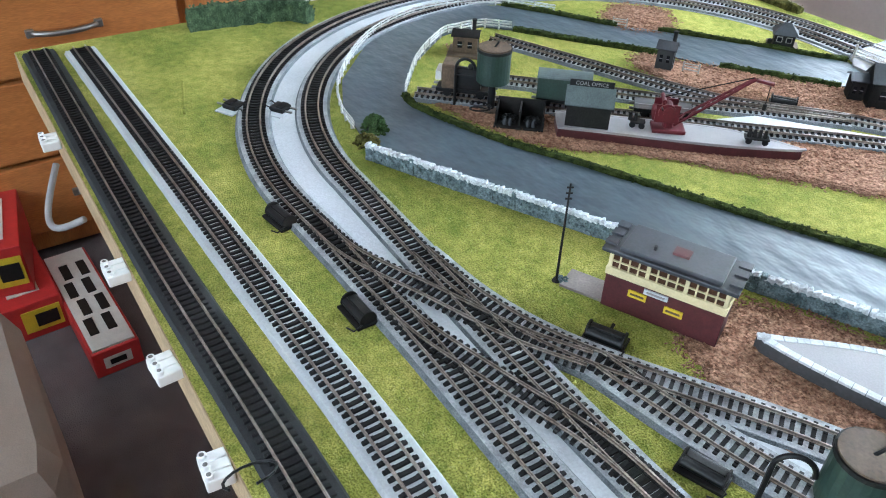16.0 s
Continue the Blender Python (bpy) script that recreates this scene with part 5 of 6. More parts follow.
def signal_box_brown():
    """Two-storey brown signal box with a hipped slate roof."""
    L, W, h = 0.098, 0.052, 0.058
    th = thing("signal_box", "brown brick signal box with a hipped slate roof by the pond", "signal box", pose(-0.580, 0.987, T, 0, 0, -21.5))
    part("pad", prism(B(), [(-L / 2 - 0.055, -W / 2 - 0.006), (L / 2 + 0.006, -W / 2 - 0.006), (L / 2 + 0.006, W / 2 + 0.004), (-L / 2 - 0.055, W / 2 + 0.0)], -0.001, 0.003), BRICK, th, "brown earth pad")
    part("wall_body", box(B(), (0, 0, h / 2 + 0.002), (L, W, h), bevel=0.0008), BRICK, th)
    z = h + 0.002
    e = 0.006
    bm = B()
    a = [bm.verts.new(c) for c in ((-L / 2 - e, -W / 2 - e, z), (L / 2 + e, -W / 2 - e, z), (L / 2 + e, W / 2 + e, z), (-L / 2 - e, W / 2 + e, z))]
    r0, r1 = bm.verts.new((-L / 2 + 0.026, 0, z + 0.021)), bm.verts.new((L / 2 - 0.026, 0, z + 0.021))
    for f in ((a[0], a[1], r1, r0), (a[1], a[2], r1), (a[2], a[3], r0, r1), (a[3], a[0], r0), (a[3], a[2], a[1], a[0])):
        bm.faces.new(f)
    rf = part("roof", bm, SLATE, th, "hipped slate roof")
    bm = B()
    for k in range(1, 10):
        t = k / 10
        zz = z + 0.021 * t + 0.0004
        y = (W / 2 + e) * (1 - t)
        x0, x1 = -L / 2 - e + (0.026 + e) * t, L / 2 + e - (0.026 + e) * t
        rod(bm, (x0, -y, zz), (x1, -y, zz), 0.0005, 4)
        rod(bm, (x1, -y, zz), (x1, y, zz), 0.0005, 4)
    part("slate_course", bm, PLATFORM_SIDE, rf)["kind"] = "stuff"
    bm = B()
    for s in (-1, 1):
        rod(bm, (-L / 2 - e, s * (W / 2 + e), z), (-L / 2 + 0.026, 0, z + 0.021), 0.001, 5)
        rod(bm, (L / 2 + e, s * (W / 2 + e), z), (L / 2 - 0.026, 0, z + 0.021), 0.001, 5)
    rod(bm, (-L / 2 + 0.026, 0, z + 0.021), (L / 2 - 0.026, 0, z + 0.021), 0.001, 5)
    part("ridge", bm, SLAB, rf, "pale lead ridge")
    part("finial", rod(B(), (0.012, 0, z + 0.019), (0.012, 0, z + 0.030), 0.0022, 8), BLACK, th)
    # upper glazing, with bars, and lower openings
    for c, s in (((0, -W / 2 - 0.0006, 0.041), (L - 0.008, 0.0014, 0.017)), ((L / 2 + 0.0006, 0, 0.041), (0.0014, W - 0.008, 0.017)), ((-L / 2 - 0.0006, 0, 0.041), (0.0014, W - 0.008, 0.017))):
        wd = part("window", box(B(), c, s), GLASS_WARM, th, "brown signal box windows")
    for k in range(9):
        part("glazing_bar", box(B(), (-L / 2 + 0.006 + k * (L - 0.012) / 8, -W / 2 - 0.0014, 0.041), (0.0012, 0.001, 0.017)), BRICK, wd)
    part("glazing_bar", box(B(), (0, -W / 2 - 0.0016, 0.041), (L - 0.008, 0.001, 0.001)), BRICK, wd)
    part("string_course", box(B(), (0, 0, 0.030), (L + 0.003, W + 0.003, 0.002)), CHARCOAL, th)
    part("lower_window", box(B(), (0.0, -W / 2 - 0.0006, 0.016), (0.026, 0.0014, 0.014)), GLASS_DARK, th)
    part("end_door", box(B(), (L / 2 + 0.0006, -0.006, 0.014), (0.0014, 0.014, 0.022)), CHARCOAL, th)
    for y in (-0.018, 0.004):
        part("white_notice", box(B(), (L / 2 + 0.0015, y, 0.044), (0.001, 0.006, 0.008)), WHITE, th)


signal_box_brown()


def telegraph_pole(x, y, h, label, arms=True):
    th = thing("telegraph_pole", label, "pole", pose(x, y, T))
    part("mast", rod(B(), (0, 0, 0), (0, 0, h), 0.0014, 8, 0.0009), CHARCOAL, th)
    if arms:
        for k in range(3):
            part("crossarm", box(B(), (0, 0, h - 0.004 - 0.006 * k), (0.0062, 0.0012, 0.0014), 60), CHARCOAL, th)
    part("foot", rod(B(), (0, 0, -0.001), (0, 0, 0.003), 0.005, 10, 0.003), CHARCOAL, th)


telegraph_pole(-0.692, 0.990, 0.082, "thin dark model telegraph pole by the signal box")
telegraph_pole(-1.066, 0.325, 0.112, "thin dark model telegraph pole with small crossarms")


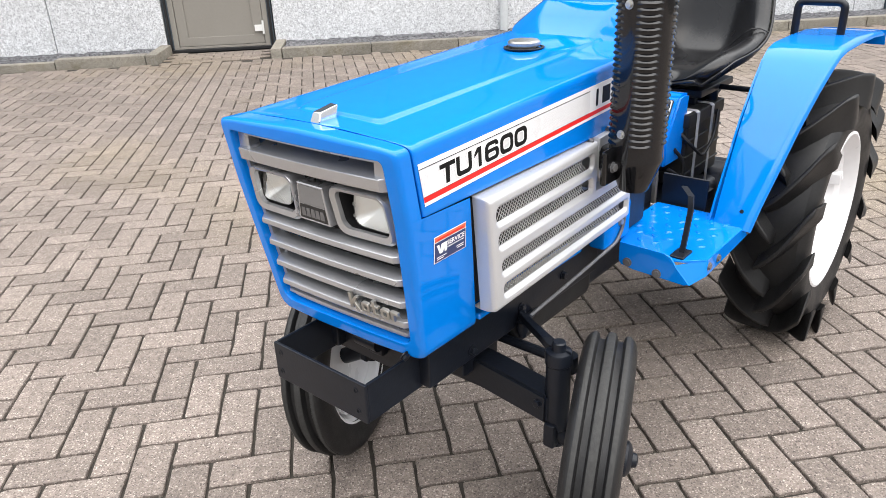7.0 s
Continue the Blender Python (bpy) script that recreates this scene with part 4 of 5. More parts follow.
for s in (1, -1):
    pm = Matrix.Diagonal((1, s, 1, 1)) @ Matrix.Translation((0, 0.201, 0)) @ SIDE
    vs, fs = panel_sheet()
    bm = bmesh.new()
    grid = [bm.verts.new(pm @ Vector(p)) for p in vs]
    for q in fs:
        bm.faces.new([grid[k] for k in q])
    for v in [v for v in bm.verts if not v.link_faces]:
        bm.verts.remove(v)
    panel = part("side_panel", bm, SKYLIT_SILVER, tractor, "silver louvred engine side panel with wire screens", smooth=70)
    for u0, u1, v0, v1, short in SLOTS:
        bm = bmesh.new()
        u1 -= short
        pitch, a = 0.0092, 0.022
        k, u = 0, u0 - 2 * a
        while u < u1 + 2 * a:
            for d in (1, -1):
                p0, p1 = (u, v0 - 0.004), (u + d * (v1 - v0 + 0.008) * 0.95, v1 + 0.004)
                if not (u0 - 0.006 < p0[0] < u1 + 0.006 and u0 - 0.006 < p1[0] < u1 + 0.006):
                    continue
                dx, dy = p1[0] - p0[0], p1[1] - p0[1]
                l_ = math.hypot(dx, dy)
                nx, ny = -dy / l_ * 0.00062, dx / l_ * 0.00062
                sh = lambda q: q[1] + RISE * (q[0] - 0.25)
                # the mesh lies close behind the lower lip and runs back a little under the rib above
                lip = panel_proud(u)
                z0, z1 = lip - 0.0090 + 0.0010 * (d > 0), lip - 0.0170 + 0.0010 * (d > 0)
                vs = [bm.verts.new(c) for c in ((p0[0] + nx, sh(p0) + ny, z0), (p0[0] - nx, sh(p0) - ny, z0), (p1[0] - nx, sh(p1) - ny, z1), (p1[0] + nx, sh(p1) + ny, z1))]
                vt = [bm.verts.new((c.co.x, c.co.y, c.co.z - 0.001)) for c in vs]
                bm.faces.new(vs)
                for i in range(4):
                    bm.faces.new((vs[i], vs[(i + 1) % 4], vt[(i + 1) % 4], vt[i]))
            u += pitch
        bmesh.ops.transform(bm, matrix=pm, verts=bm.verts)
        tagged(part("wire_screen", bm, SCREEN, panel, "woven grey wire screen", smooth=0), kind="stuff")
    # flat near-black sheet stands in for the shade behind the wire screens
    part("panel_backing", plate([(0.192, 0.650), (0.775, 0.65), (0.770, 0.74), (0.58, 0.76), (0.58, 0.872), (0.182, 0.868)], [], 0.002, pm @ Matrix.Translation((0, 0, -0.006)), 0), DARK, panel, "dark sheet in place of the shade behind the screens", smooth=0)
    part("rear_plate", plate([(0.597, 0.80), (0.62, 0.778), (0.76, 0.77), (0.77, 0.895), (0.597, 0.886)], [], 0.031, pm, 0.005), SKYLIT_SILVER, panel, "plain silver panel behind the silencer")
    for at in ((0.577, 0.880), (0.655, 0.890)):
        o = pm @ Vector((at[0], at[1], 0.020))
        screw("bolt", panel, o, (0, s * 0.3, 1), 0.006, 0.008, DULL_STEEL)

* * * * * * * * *

◆ Task directions ◆
Reproduce each record from above exactly; pictures do not belong in the copy.

◆ Solution to this exercise ◆
16.0 s
Continue the Blender Python (bpy) script that recreates this scene with part 5 of 6. More parts follow.
def signal_box_brown():
    """Two-storey brown signal box with a hipped slate roof."""
    L, W, h = 0.098, 0.052, 0.058
    th = thing("signal_box", "brown brick signal box with a hipped slate roof by the pond", "signal box", pose(-0.580, 0.987, T, 0, 0, -21.5))
    part("pad", prism(B(), [(-L / 2 - 0.055, -W / 2 - 0.006), (L / 2 + 0.006, -W / 2 - 0.006), (L / 2 + 0.006, W / 2 + 0.004), (-L / 2 - 0.055, W / 2 + 0.0)], -0.001, 0.003), BRICK, th, "brown earth pad")
    part("wall_body", box(B(), (0, 0, h / 2 + 0.002), (L, W, h), bevel=0.0008), BRICK, th)
    z = h + 0.002
    e = 0.006
    bm = B()
    a = [bm.verts.new(c) for c in ((-L / 2 - e, -W / 2 - e, z), (L / 2 + e, -W / 2 - e, z), (L / 2 + e, W / 2 + e, z), (-L / 2 - e, W / 2 + e, z))]
    r0, r1 = bm.verts.new((-L / 2 + 0.026, 0, z + 0.021)), bm.verts.new((L / 2 - 0.026, 0, z + 0.021))
    for f in ((a[0], a[1], r1, r0), (a[1], a[2], r1), (a[2], a[3], r0, r1), (a[3], a[0], r0), (a[3], a[2], a[1], a[0])):
        bm.faces.new(f)
    rf = part("roof", bm, SLATE, th, "hipped slate roof")
    bm = B()
    for k in range(1, 10):
        t = k / 10
        zz = z + 0.021 * t + 0.0004
        y = (W / 2 + e) * (1 - t)
        x0, x1 = -L / 2 - e + (0.026 + e) * t, L / 2 + e - (0.026 + e) * t
        rod(bm, (x0, -y, zz), (x1, -y, zz), 0.0005, 4)
        rod(bm, (x1, -y, zz), (x1, y, zz), 0.0005, 4)
    part("slate_course", bm, PLATFORM_SIDE, rf)["kind"] = "stuff"
    bm = B()
    for s in (-1, 1):
        rod(bm, (-L / 2 - e, s * (W / 2 + e), z), (-L / 2 + 0.026, 0, z + 0.021), 0.001, 5)
        rod(bm, (L / 2 + e, s * (W / 2 + e), z), (L / 2 - 0.026, 0, z + 0.021), 0.001, 5)
    rod(bm, (-L / 2 + 0.026, 0, z + 0.021), (L / 2 - 0.026, 0, z + 0.021), 0.001, 5)
    part("ridge", bm, SLAB, rf, "pale lead ridge")
    part("finial", rod(B(), (0.012, 0, z + 0.019), (0.012, 0, z + 0.030), 0.0022, 8), BLACK, th)
    # upper glazing, with bars, and lower openings
    for c, s in (((0, -W / 2 - 0.0006, 0.041), (L - 0.008, 0.0014, 0.017)), ((L / 2 + 0.0006, 0, 0.041), (0.0014, W - 0.008, 0.017)), ((-L / 2 - 0.0006, 0, 0.041), (0.0014, W - 0.008, 0.017))):
        wd = part("window", box(B(), c, s), GLASS_WARM, th, "brown signal box windows")
    for k in range(9):
        part("glazing_bar", box(B(), (-L / 2 + 0.006 + k * (L - 0.012) / 8, -W / 2 - 0.0014, 0.041), (0.0012, 0.001, 0.017)), BRICK, wd)
    part("glazing_bar", box(B(), (0, -W / 2 - 0.0016, 0.041), (L - 0.008, 0.001, 0.001)), BRICK, wd)
    part("string_course", box(B(), (0, 0, 0.030), (L + 0.003, W + 0.003, 0.002)), CHARCOAL, th)
    part("lower_window", box(B(), (0.0, -W / 2 - 0.0006, 0.016), (0.026, 0.0014, 0.014)), GLASS_DARK, th)
    part("end_door", box(B(), (L / 2 + 0.0006, -0.006, 0.014), (0.0014, 0.014, 0.022)), CHARCOAL, th)
    for y in (-0.018, 0.004):
        part("white_notice", box(B(), (L / 2 + 0.0015, y, 0.044), (0.001, 0.006, 0.008)), WHITE, th)


signal_box_brown()


def telegraph_pole(x, y, h, label, arms=True):
    th = thing("telegraph_pole", label, "pole", pose(x, y, T))
    part("mast", rod(B(), (0, 0, 0), (0, 0, h), 0.0014, 8, 0.0009), CHARCOAL, th)
    if arms:
        for k in range(3):
            part("crossarm", box(B(), (0, 0, h - 0.004 - 0.006 * k), (0.0062, 0.0012, 0.0014), 60), CHARCOAL, th)
    part("foot", rod(B(), (0, 0, -0.001), (0, 0, 0.003), 0.005, 10, 0.003), CHARCOAL, th)


telegraph_pole(-0.692, 0.990, 0.082, "thin dark model telegraph pole by the signal box")
telegraph_pole(-1.066, 0.325, 0.112, "thin dark model telegraph pole with small crossarms")


7.0 s
Continue the Blender Python (bpy) script that recreates this scene with part 4 of 5. More parts follow.
for s in (1, -1):
    pm = Matrix.Diagonal((1, s, 1, 1)) @ Matrix.Translation((0, 0.201, 0)) @ SIDE
    vs, fs = panel_sheet()
    bm = bmesh.new()
    grid = [bm.verts.new(pm @ Vector(p)) for p in vs]
    for q in fs:
        bm.faces.new([grid[k] for k in q])
    for v in [v for v in bm.verts if not v.link_faces]:
        bm.verts.remove(v)
    panel = part("side_panel", bm, SKYLIT_SILVER, tractor, "silver louvred engine side panel with wire screens", smooth=70)
    for u0, u1, v0, v1, short in SLOTS:
        bm = bmesh.new()
        u1 -= short
        pitch, a = 0.0092, 0.022
        k, u = 0, u0 - 2 * a
        while u < u1 + 2 * a:
            for d in (1, -1):
                p0, p1 = (u, v0 - 0.004), (u + d * (v1 - v0 + 0.008) * 0.95, v1 + 0.004)
                if not (u0 - 0.006 < p0[0] < u1 + 0.006 and u0 - 0.006 < p1[0] < u1 + 0.006):
                    continue
                dx, dy = p1[0] - p0[0], p1[1] - p0[1]
                l_ = math.hypot(dx, dy)
                nx, ny = -dy / l_ * 0.00062, dx / l_ * 0.00062
                sh = lambda q: q[1] + RISE * (q[0] - 0.25)
                # the mesh lies close behind the lower lip and runs back a little under the rib above
                lip = panel_proud(u)
                z0, z1 = lip - 0.0090 + 0.0010 * (d > 0), lip - 0.0170 + 0.0010 * (d > 0)
                vs = [bm.verts.new(c) for c in ((p0[0] + nx, sh(p0) + ny, z0), (p0[0] - nx, sh(p0) - ny, z0), (p1[0] - nx, sh(p1) - ny, z1), (p1[0] + nx, sh(p1) + ny, z1))]
                vt = [bm.verts.new((c.co.x, c.co.y, c.co.z - 0.001)) for c in vs]
                bm.faces.new(vs)
                for i in range(4):
                    bm.faces.new((vs[i], vs[(i + 1) % 4], vt[(i + 1) % 4], vt[i]))
            u += pitch
        bmesh.ops.transform(bm, matrix=pm, verts=bm.verts)
        tagged(part("wire_screen", bm, SCREEN, panel, "woven grey wire screen", smooth=0), kind="stuff")
    # flat near-black sheet stands in for the shade behind the wire screens
    part("panel_backing", plate([(0.192, 0.650), (0.775, 0.65), (0.770, 0.74), (0.58, 0.76), (0.58, 0.872), (0.182, 0.868)], [], 0.002, pm @ Matrix.Translation((0, 0, -0.006)), 0), DARK, panel, "dark sheet in place of the shade behind the screens", smooth=0)
    part("rear_plate", plate([(0.597, 0.80), (0.62, 0.778), (0.76, 0.77), (0.77, 0.895), (0.597, 0.886)], [], 0.031, pm, 0.005), SKYLIT_SILVER, panel, "plain silver panel behind the silencer")
    for at in ((0.577, 0.880), (0.655, 0.890)):
        o = pm @ Vector((at[0], at[1], 0.020))
        screw("bolt", panel, o, (0, s * 0.3, 1), 0.006, 0.008, DULL_STEEL)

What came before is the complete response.